• [Dataset excerpt]

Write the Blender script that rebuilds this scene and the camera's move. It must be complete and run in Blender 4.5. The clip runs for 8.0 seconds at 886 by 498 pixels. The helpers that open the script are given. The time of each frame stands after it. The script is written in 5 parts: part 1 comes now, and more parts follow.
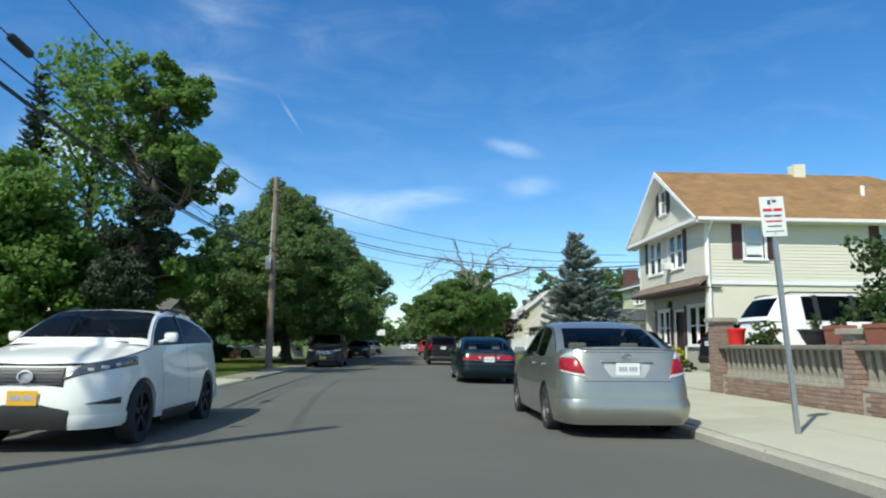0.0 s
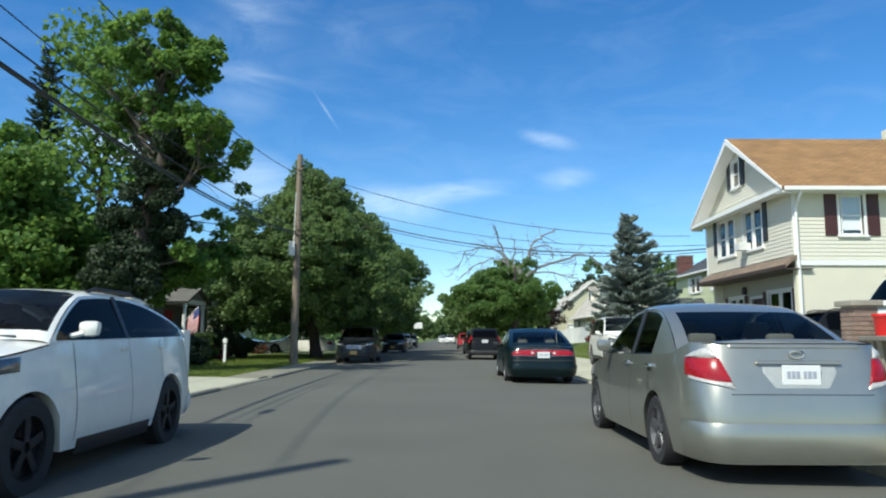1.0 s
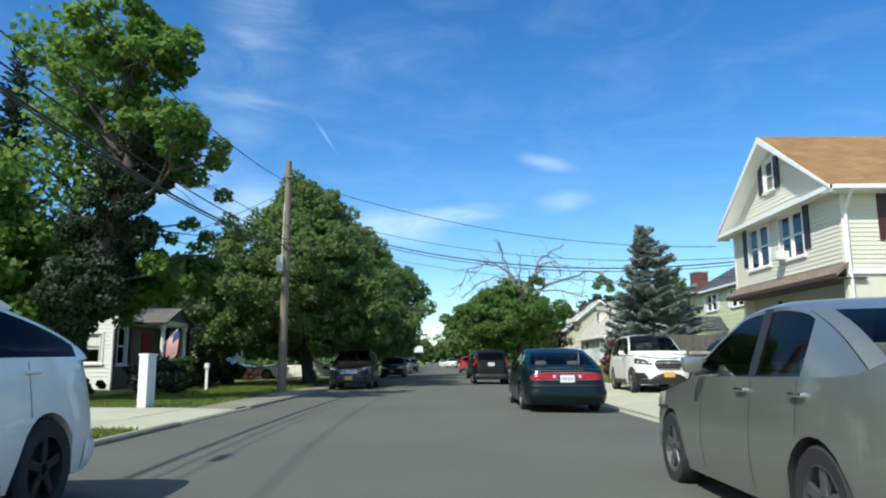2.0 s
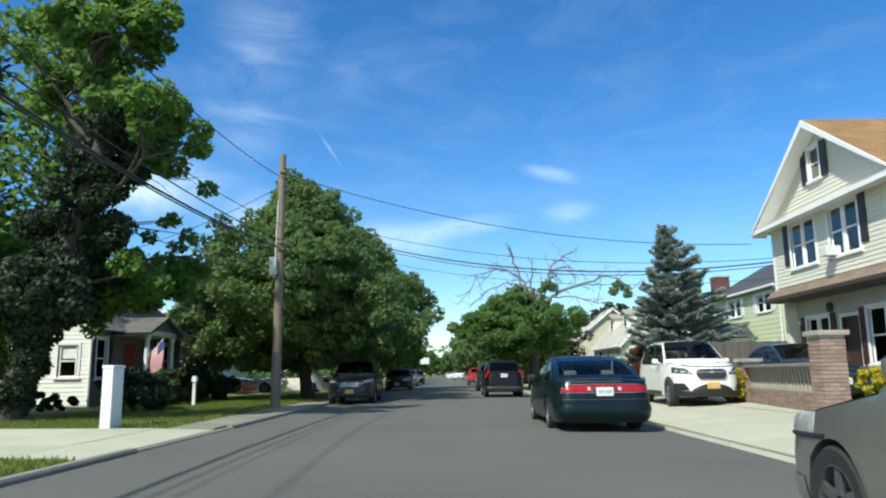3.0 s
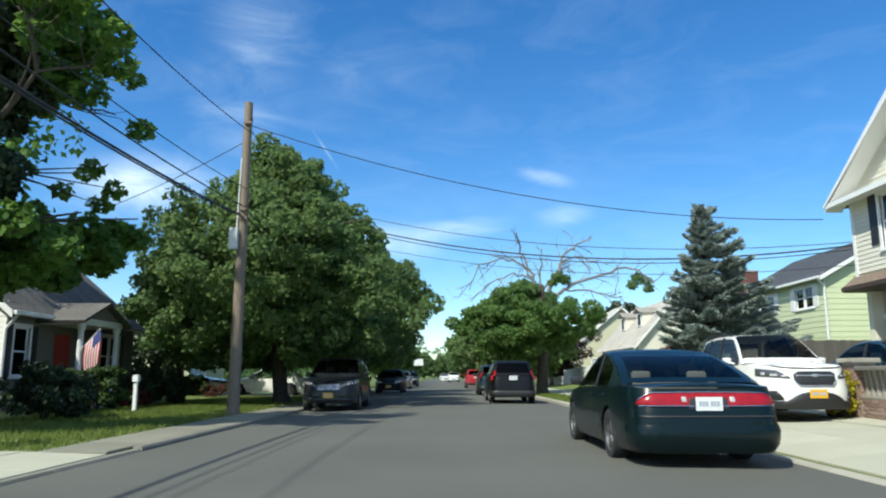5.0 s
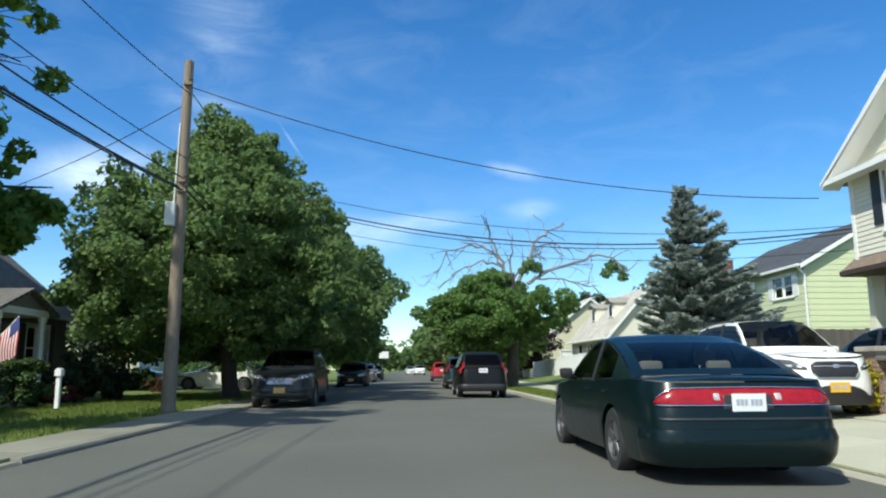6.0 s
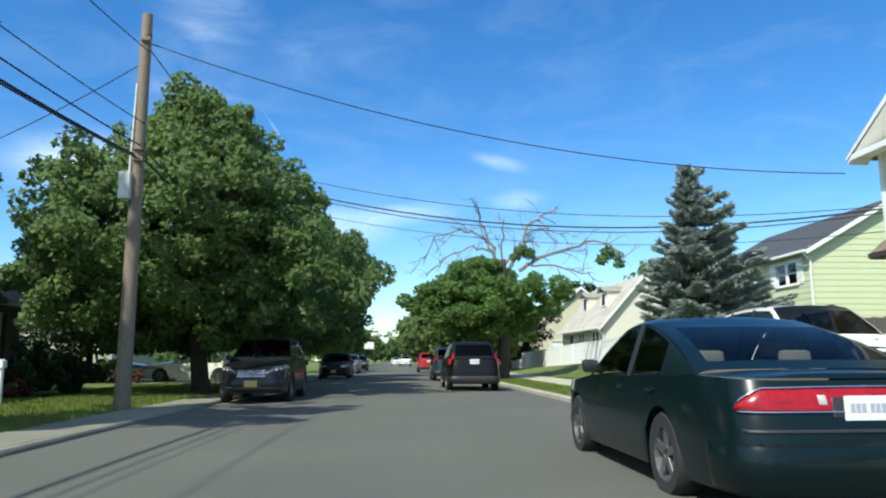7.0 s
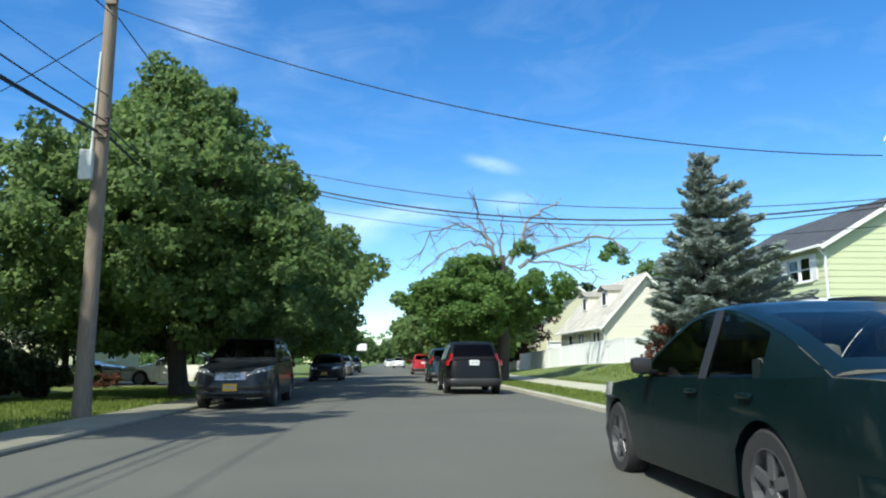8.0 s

• [Goal] Pictures are to be left out; repeat all the remaining data exactly.

• [Response]
Write the Blender script that rebuilds this scene and the camera's move. It must be complete and run in Blender 4.5. The clip runs for 8.0 seconds at 886 by 498 pixels. The helpers that open the script are given. The time of each frame stands after it. The script is written in 5 parts: part 1 comes now, and more parts follow.
0.0 s
1.0 s
2.0 s
3.0 s
5.0 s
6.0 s
7.0 s
8.0 s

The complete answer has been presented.